Back in September--before the Mark Foley scandal and coverup exploded, before Rich Lowry of the National Review coined the word "precriminations" (conservatives' pre-election accusations of why they'll do poorly November 7)--GOP polling firm Fabrizio, McLaughlin & Associates knew Republicans were in trouble: they discovered last month that the more people knew of the party's ideas and initiatives, the less they liked it. (In July, the firm's namesake, Tony Fabrizio, likened Republicans going back to their districts to trumpet successes of an abysmal session as "trying to turn chicken droppings into chicken salad.") Just weeks before the election, things look even worse for them: Democrats' enthusiasm keeps going up, and a new Wall Street Journal/NBC poll shows Americans haven't been this unhappy with Congress--which the GOP now controls--since 1992.
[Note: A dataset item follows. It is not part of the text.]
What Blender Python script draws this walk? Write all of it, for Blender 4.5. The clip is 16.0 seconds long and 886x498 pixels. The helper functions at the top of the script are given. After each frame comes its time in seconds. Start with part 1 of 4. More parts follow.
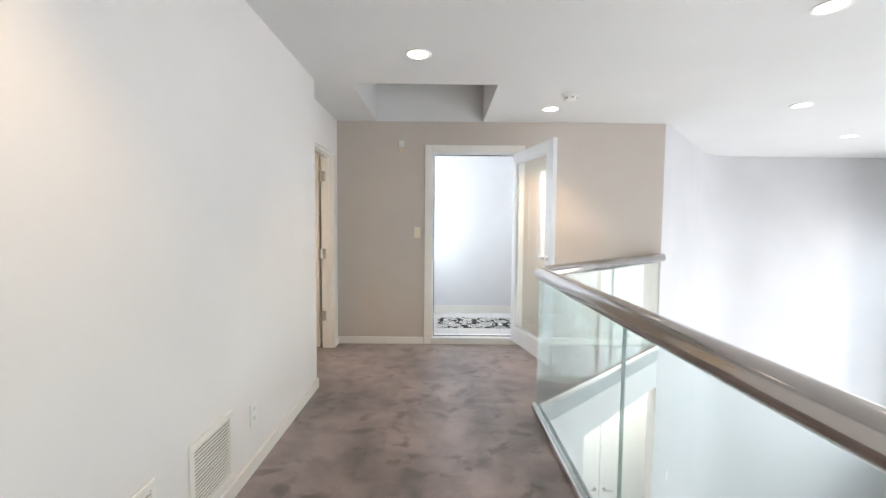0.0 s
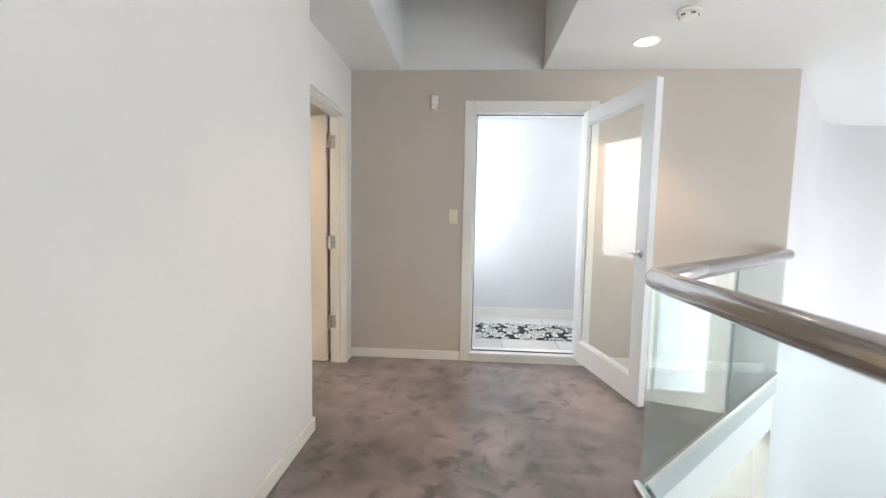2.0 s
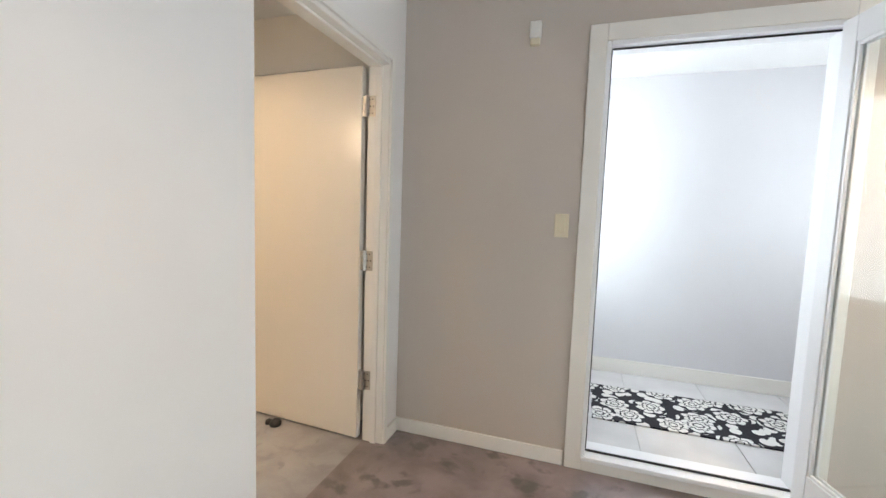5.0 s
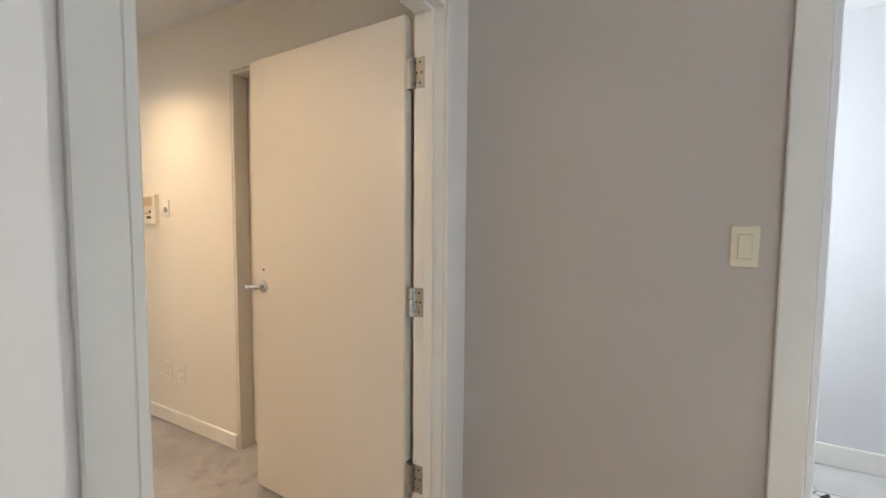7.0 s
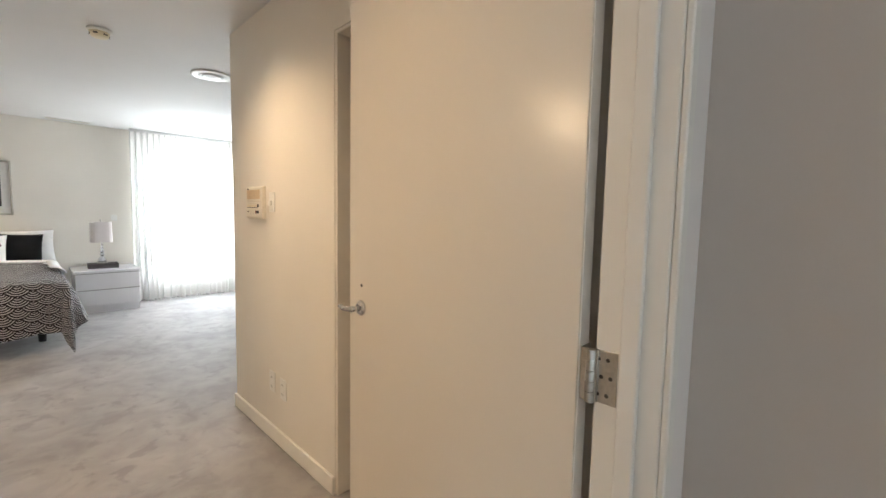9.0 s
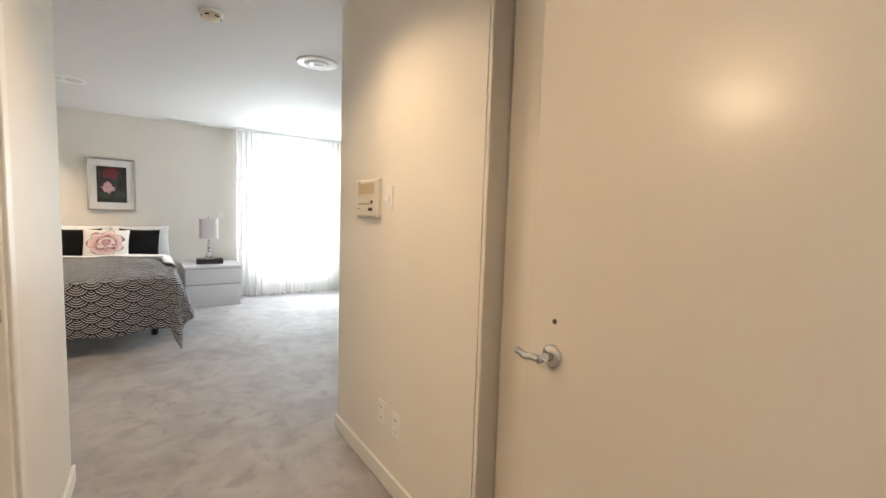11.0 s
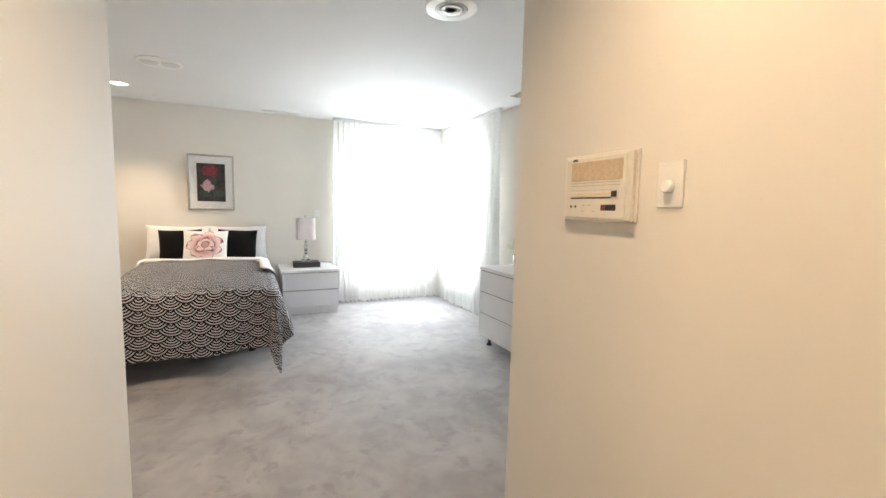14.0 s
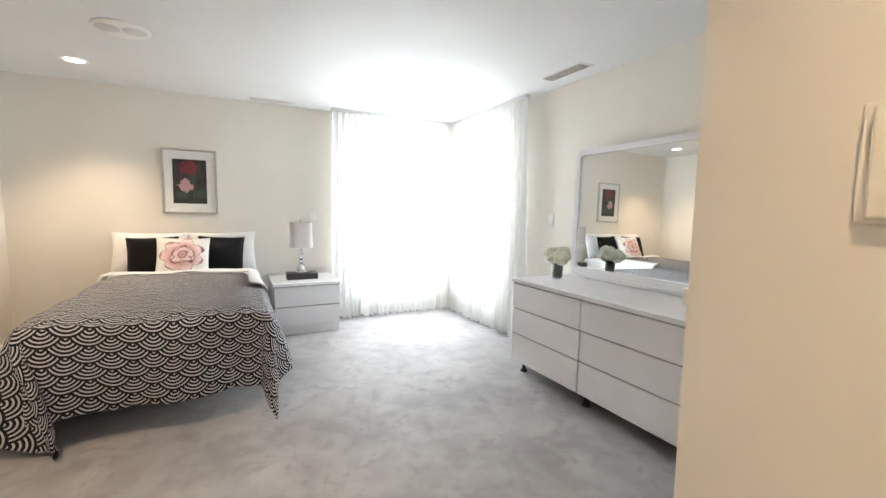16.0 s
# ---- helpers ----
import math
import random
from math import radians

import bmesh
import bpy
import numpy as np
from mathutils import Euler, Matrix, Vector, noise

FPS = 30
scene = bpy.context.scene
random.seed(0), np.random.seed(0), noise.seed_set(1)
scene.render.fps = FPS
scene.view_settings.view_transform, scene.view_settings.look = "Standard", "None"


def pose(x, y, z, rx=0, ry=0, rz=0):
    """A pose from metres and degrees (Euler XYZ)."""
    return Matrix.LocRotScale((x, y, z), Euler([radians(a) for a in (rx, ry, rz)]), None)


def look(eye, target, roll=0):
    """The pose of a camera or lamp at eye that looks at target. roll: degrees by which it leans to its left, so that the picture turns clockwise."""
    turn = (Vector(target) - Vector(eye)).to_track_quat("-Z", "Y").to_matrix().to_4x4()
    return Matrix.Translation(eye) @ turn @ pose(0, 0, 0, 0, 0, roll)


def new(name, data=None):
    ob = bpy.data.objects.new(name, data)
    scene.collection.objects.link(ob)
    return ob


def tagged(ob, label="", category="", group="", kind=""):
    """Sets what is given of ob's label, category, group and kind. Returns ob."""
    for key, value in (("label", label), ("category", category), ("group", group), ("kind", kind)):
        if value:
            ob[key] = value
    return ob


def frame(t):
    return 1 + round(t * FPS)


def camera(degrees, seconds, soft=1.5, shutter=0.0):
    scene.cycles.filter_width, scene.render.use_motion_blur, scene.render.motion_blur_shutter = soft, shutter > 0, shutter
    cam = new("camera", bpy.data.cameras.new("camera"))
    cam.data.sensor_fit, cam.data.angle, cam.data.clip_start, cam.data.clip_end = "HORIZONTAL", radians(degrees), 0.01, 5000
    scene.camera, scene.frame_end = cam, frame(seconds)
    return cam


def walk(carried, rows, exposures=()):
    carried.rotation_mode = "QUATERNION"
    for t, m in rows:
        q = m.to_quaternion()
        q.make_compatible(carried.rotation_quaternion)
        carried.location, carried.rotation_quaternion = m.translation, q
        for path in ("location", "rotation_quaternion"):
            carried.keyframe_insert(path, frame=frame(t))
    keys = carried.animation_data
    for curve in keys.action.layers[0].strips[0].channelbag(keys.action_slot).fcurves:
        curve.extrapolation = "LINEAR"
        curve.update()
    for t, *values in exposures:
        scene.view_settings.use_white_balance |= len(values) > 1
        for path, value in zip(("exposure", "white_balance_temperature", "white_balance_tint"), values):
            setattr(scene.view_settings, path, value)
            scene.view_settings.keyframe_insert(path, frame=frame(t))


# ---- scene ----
cam = camera(93.9, 16.0)
PATH = [
    (0, (-0.11, -0.048, 1.306), (-0.102, 1.949, 1.191), 0.5),
    (0.5, (-0.144, 0.226, 1.284), (-0.189, 2.221, 1.151), 1.5),
    (1, (-0.164, 0.481, 1.274), (-0.257, 2.472, 1.114), 2.1),
    (1.5, (-0.196, 0.733, 1.252), (-0.295, 2.723, 1.083), 2.0),
    (2, (-0.223, 0.985, 1.24), (-0.355, 2.974, 1.074), 1.1),
    (2.5, (-0.213, 1.232, 1.246), (-0.426, 3.215, 1.101), -0.6),
    (3, (-0.225, 1.441, 1.26), (-0.479, 3.422, 1.148), -1.4),
    (3.5, (-0.236, 1.658, 1.268), (-0.534, 3.633, 1.169), -1.2),
    (4, (-0.249, 1.864, 1.271), (-0.612, 3.829, 1.181), -0.2),
    (4.5, (-0.242, 2.099, 1.281), (-0.741, 4.031, 1.148), 0.8),
    (5, (-0.279, 2.316, 1.265), (-0.906, 4.207, 1.093), 2.0),
    (5.2, (-0.313, 2.404, 1.253), (-0.967, 4.286, 1.072), 2.5),
    (7.3, (-0.611, 3.102, 1.286), (-1.629, 4.82, 1.182), 0.4),
    (7.5, (-0.647, 3.154, 1.283), (-1.712, 4.845, 1.195), 0.6),
    (8, (-0.758, 3.255, 1.3), (-1.933, 4.871, 1.215), 1.0),
    (8.5, (-0.888, 3.371, 1.305), (-2.167, 4.905, 1.188), 1.3),
    (9, (-1.022, 3.495, 1.303), (-2.421, 4.916, 1.142), 1.1),
    (9.5, (-1.159, 3.554, 1.309), (-2.631, 4.893, 1.109), 1.1),
    (10, (-1.314, 3.581, 1.291), (-2.843, 4.854, 1.083), 1.6),
    (10.2, (-1.37, 3.571, 1.283), (-2.911, 4.829, 1.082), 1.8),
    (12.3, (-2.012, 3.582, 1.309), (-3.776, 4.516, 1.19), 1.6),
    (12.5, (-2.073, 3.582, 1.313), (-3.845, 4.502, 1.191), 1.7),
    (13, (-2.245, 3.567, 1.296), (-4.023, 4.472, 1.163), 1.9),
    (13.5, (-2.44, 3.572, 1.3), (-4.239, 4.43, 1.13), 1.5),
    (14, (-2.638, 3.582, 1.291), (-4.441, 4.426, 1.096), 1.3),
    (14.5, (-2.829, 3.566, 1.289), (-4.604, 4.463, 1.081), 1.3),
    (15, (-2.994, 3.554, 1.281), (-4.75, 4.49, 1.080), 1.2),
    (15.5, (-3.158, 3.550, 1.270), (-4.909, 4.501, 1.086), 0.9),
    (16, (-3.333, 3.571, 1.270), (-5.112, 4.469, 1.093), 1.0),
]
EXPOSURES = [(0, 0.18), (2, 0.20), (5, 0.15), (7.5, -0.16), (8.5, -0.26), (9.5, -0.38), (10.2, -0.36), (12.5, -0.22), (14, -0.18), (16, -0.11)]
walk(cam, [(t, look(eye, target, roll)) for t, eye, target, roll in PATH], EXPOSURES)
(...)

Considering these trends--not to mention the GOP-led handling of Iraq, Hurricane Katrina, and scores of scandals that go by names like Ney, Abramoff, Cunningham and Delay--it's no wonder few Republicans seem to want to admit they're Republicans.
While far from definitive, an informal sample of political yard signs suggests that the trend of "stealth Republicans" online--GOP candidates who downplay or eliminate mention of the party on their websites--is mirrored on the ground as well: while nearly every Democratic sign in a survey of Minneapolis-area signs mentioned the party's endorsement (other than the highest profile candidates, Mike Hatch and Amy Klobuchar), none of the Republicans' did. And it seems to apply for metro-area races on every level: school board, county offices, state legislature (including State Senate District 58, pitting Democratic incumbent Linda Higgins against Republican Jim Lilly; above), and some national races.
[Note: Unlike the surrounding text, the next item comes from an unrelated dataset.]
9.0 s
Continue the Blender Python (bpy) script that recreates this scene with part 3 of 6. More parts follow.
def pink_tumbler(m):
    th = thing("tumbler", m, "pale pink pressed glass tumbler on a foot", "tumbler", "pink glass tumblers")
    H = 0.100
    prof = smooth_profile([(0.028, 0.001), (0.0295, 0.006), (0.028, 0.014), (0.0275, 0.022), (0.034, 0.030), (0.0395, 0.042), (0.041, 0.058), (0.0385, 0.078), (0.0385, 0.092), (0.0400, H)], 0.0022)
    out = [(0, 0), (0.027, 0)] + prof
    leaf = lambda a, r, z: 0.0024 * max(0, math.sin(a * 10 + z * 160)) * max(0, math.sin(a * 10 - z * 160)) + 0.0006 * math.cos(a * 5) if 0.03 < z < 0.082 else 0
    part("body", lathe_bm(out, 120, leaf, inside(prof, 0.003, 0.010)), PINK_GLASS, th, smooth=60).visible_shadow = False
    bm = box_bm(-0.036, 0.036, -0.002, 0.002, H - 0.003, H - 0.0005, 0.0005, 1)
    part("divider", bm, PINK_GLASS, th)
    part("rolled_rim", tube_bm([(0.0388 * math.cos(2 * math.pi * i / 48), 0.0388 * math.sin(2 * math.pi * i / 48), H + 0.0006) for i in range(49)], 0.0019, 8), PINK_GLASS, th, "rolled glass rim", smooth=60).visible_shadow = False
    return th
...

Are Republicans hoping voters will forget their party loyalties? Are they deliberately trying to mislead voters? Is this a phenomenon only in Demomcratic-leaning Minneapolis, or is it a state- or nation-wide trend? Help me find out. Email me images of signs from your district (400 x 300 pixel digital photo, shot close up).
Note: I'm excluding offices, like Secretary of State and the State Auditor, that should be administered in a nonpartisan way and therefore shouldn't mention party endorsements; also not included are third parties, whose candidates almost universally use their party affiliation to differentiate themselves from Democrats and Republicans. (For non-Minnesotans: our Democratic party is called the DFL, Democrat-Farmer-Labor.)